Au final Wire et son album « Wire » se ré invente sans se ré inventer: la production jouit d’effets des plus modernes, ce qui permet l’exploration de nouveaux horizons, mais on reste clairement dans le giron des « eighties romantiques », il y a de plus détestables couffins. On est devant un bel ouvrage pour fan du genre, certainement plus inaccessible qu’un Franz Ferdinand ou qu’un Interpol, car moins rock. Il s’agit d’un disque pour adeptes des ambiances lourdes et froides. Le public moins ciblé naviguera certainement plus entre la perception vague d’une belle oeuvre artistique et l’incapacité de vraiment rentrer dedans.

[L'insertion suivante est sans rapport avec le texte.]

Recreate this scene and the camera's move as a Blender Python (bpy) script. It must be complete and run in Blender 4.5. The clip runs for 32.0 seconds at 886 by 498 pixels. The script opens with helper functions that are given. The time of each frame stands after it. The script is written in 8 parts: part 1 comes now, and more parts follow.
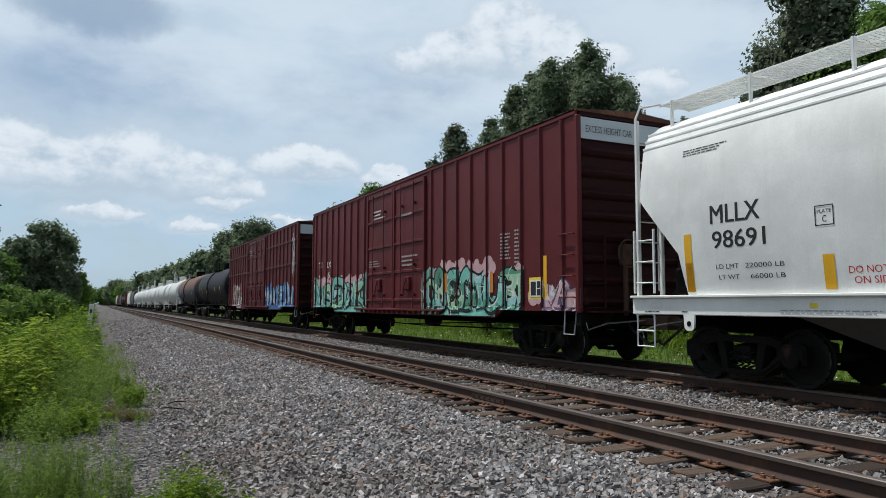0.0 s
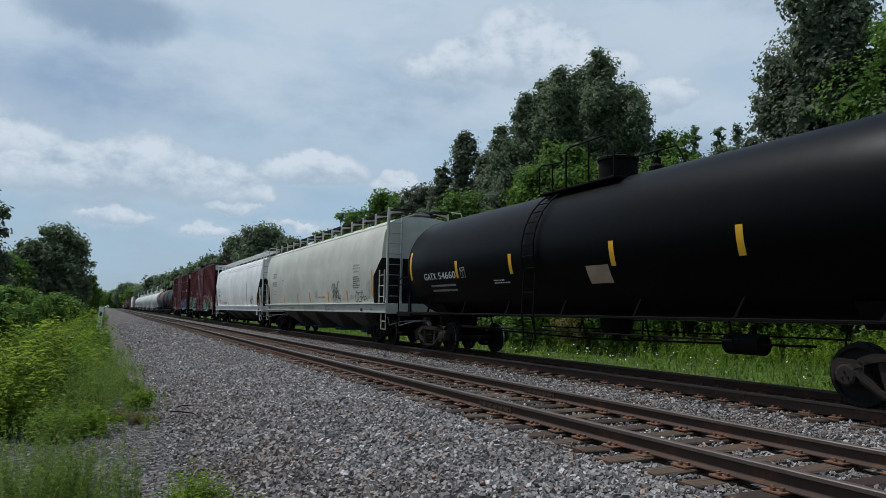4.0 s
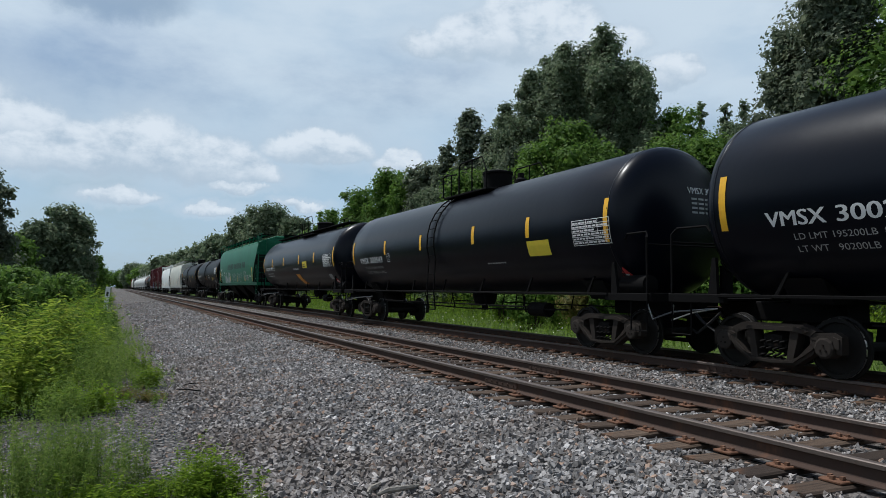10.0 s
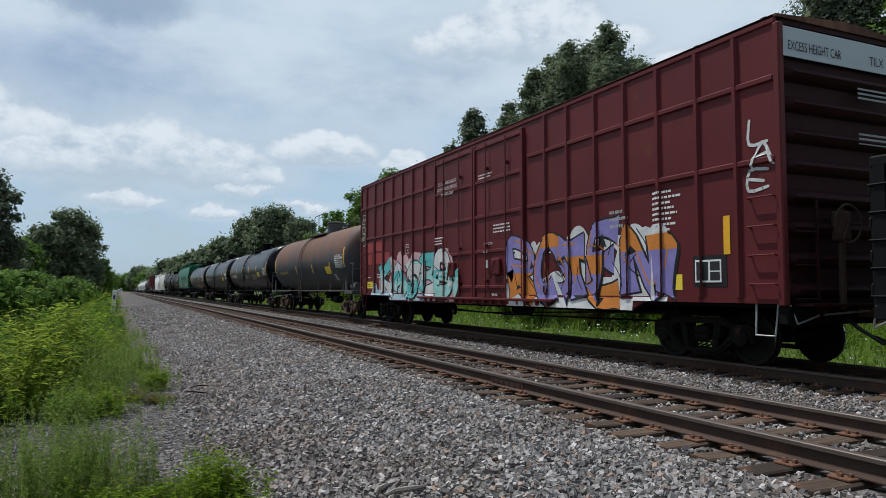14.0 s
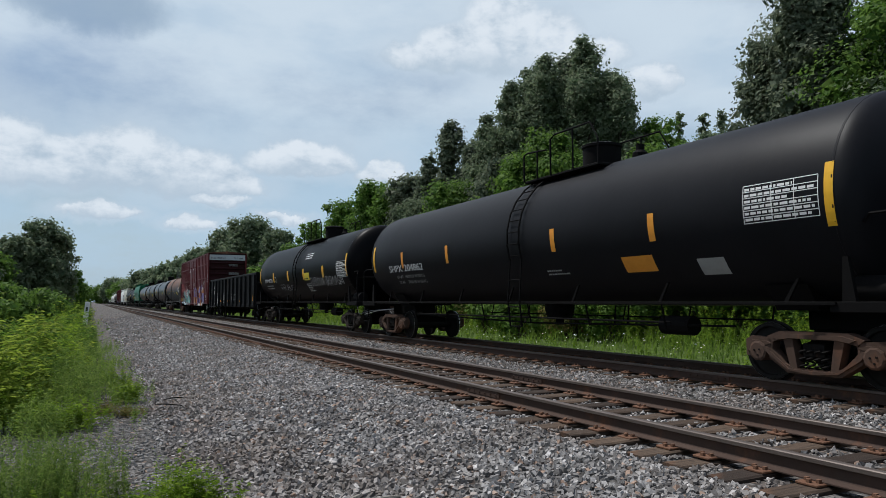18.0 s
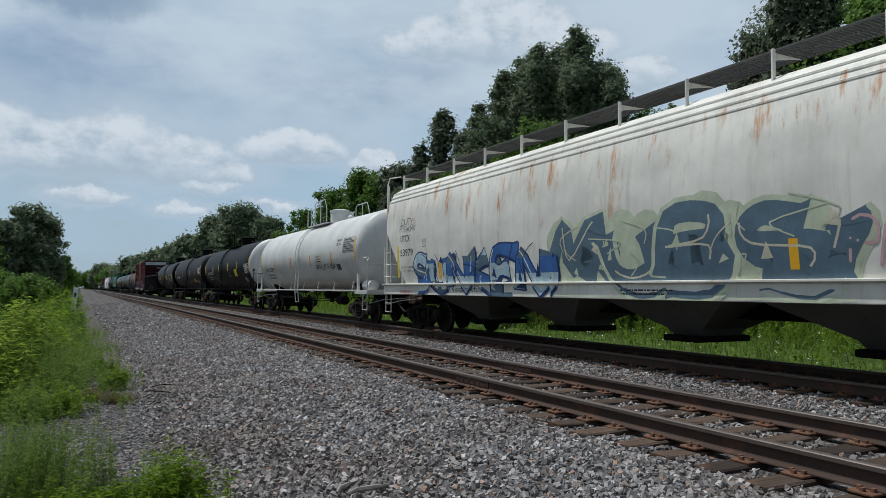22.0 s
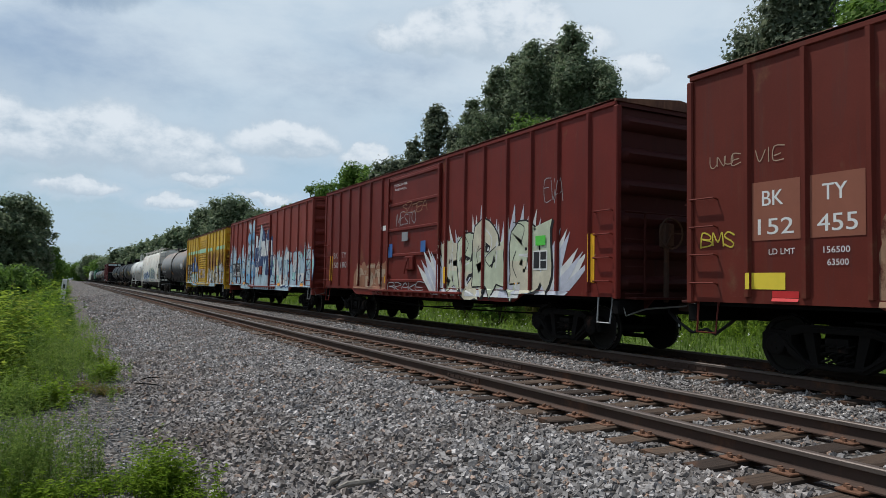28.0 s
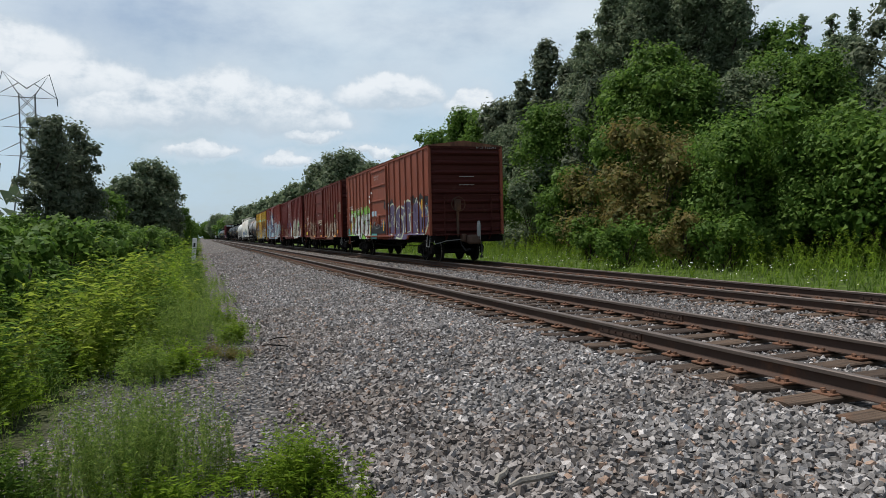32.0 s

Au risque de déclencher la foudre divine, Wire préserve tout de même l’étincelle, le petit supplément d’âme qui manque cruellement à certains de ces disciples (susnommés) qui se perdent bien souvent dans les méandres de la désincarnation. Toujours à la limite, « Wire » maintient l’éveil de l’auditeur avec un brio à noter.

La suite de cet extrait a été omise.